UBS’ Sergio Ermotti has quietly drawn a definitive line under the Swiss bank’s nearly $30 billion in losses during the 2008/09 financial crisis.

The Swiss bank’s fourth-quarter result was taken badly: investors sent the shares nearly five percent lower on the day after CEO Sergio Ermotti reported a $4.9 billion profit for the year.

Despite being riddled with weakness, as finews.com reported, the fourth quarter marks the first time that UBS’ profits since the crisis tally up to the nearly 30 billion Swiss francs ($30.1 billion) in crisis-time losses.

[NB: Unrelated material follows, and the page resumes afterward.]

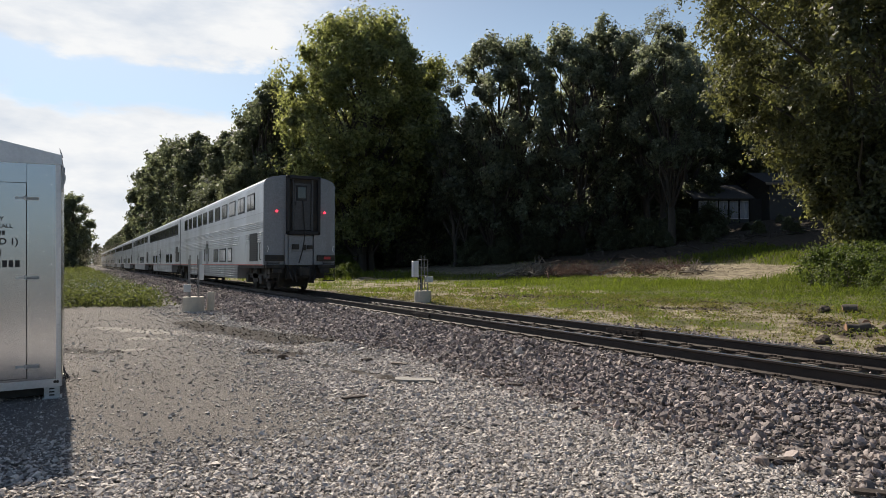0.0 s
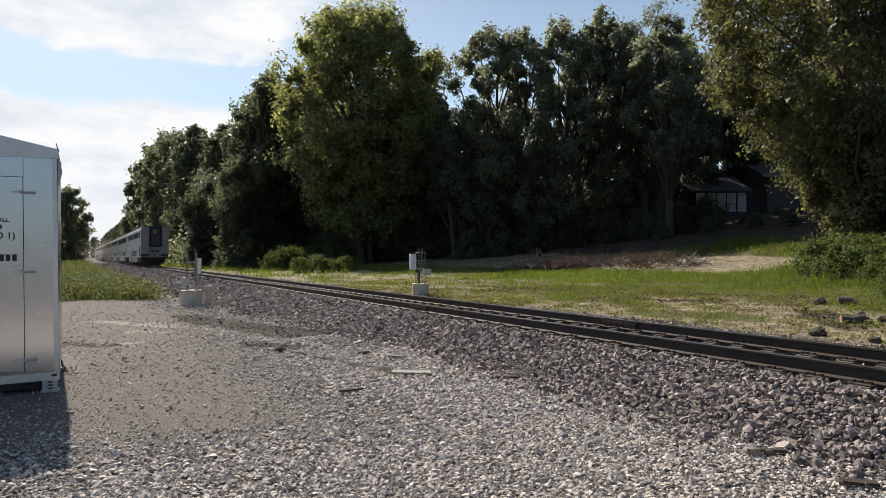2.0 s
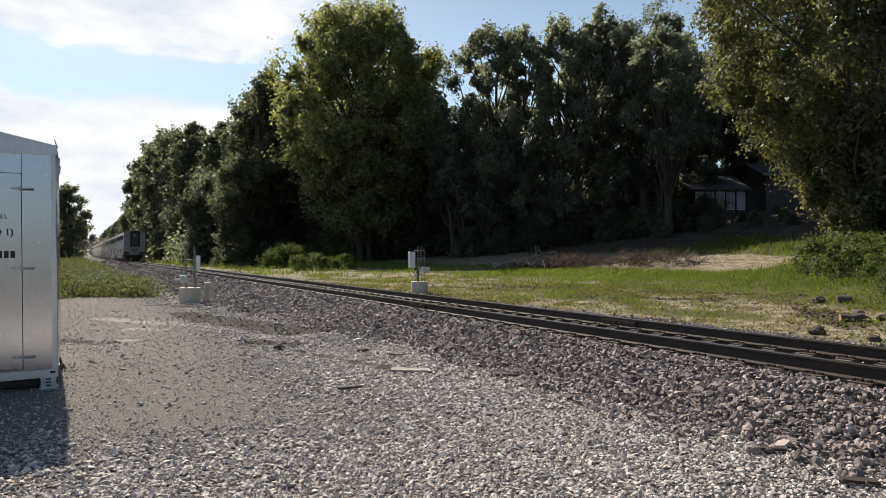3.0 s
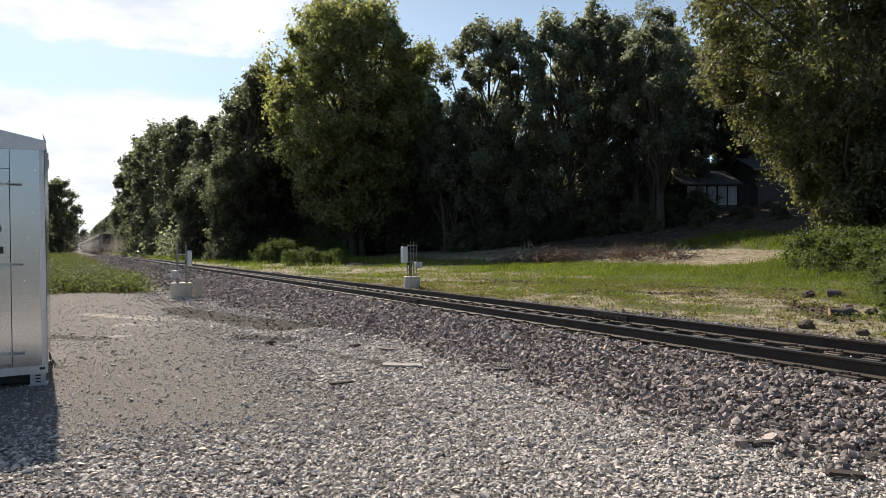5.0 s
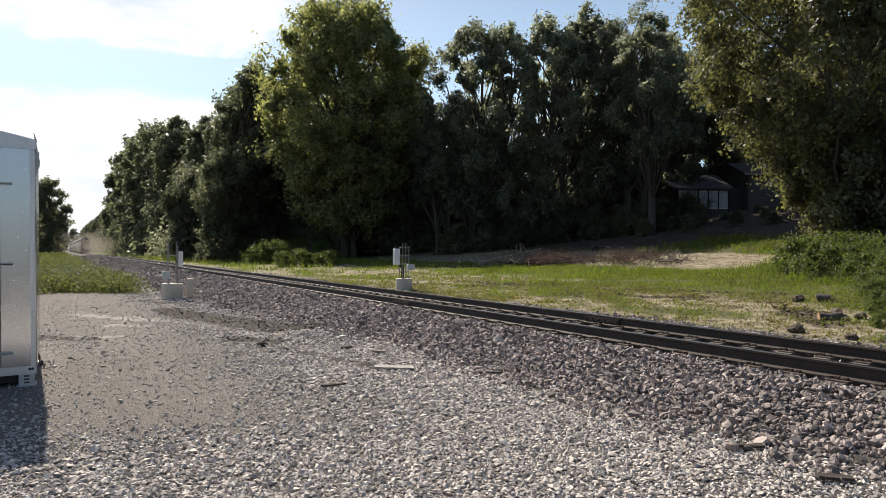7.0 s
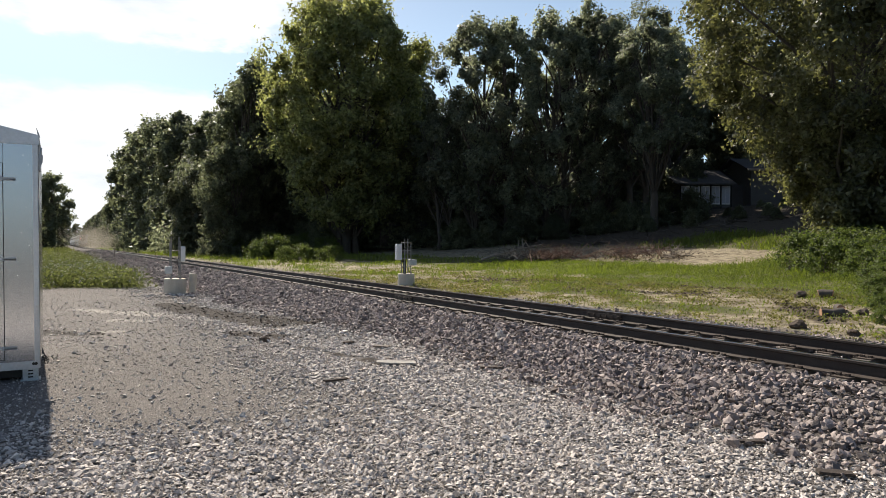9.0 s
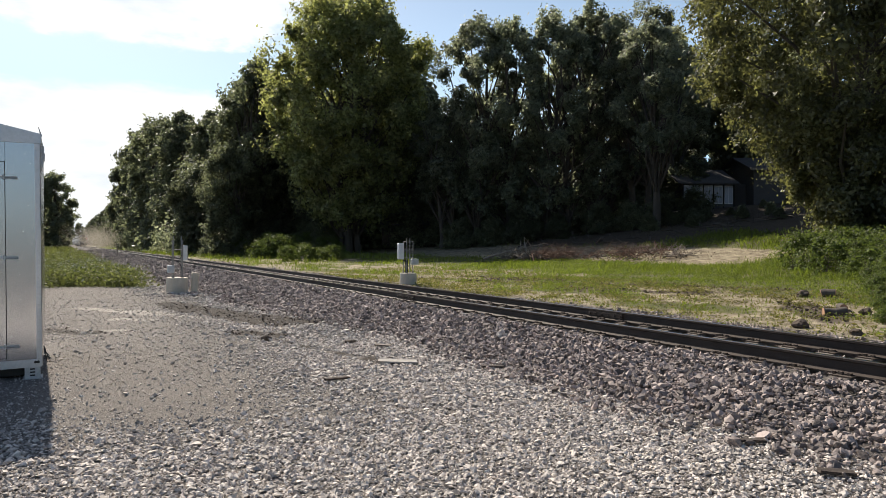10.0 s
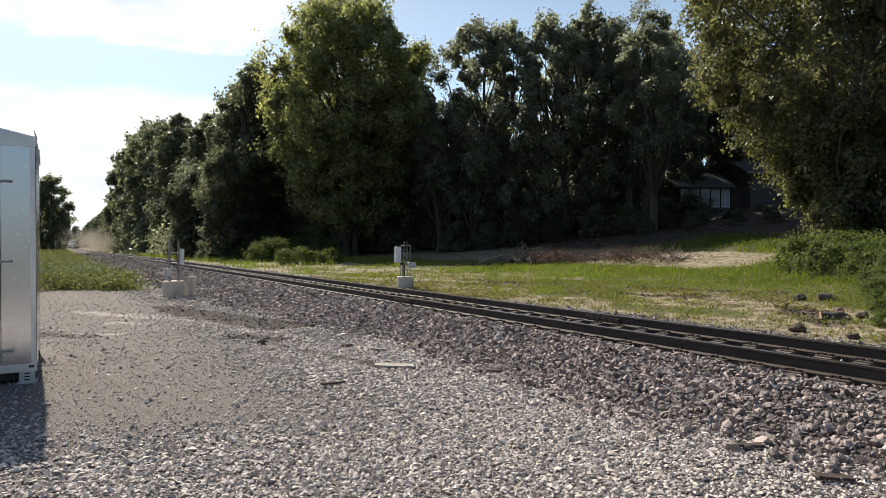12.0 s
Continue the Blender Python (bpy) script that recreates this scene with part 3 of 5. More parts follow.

UBS post crisis profits graph small

Switzerland was one of the first states to exit bank stakes taken in a massive shore-up of the financial system in 2008. The goal was «an adequate return for the taxpayer,» Marco Illy, the renowned investment banker who handled the sale, told this journalist at the time.

And at least one shareholder got it: the Swiss government was mid-2009 rewarded with a profit of more than $1 billion for its prescience. At that time, the U.K., Germany, the Netherlands and Belgium were still sitting on their part or full ownership of major banks.

Thirteen months ago, Ermotti and former Bank of England Governor Paul Tucker crossed swords over the losses, taxes, and bonuses, as finews.com reported. The bank under Ermotti, who described restoring UBS’ luster as a big part of his role when he took the top UBS job in 2011, has definitively cleared those losses.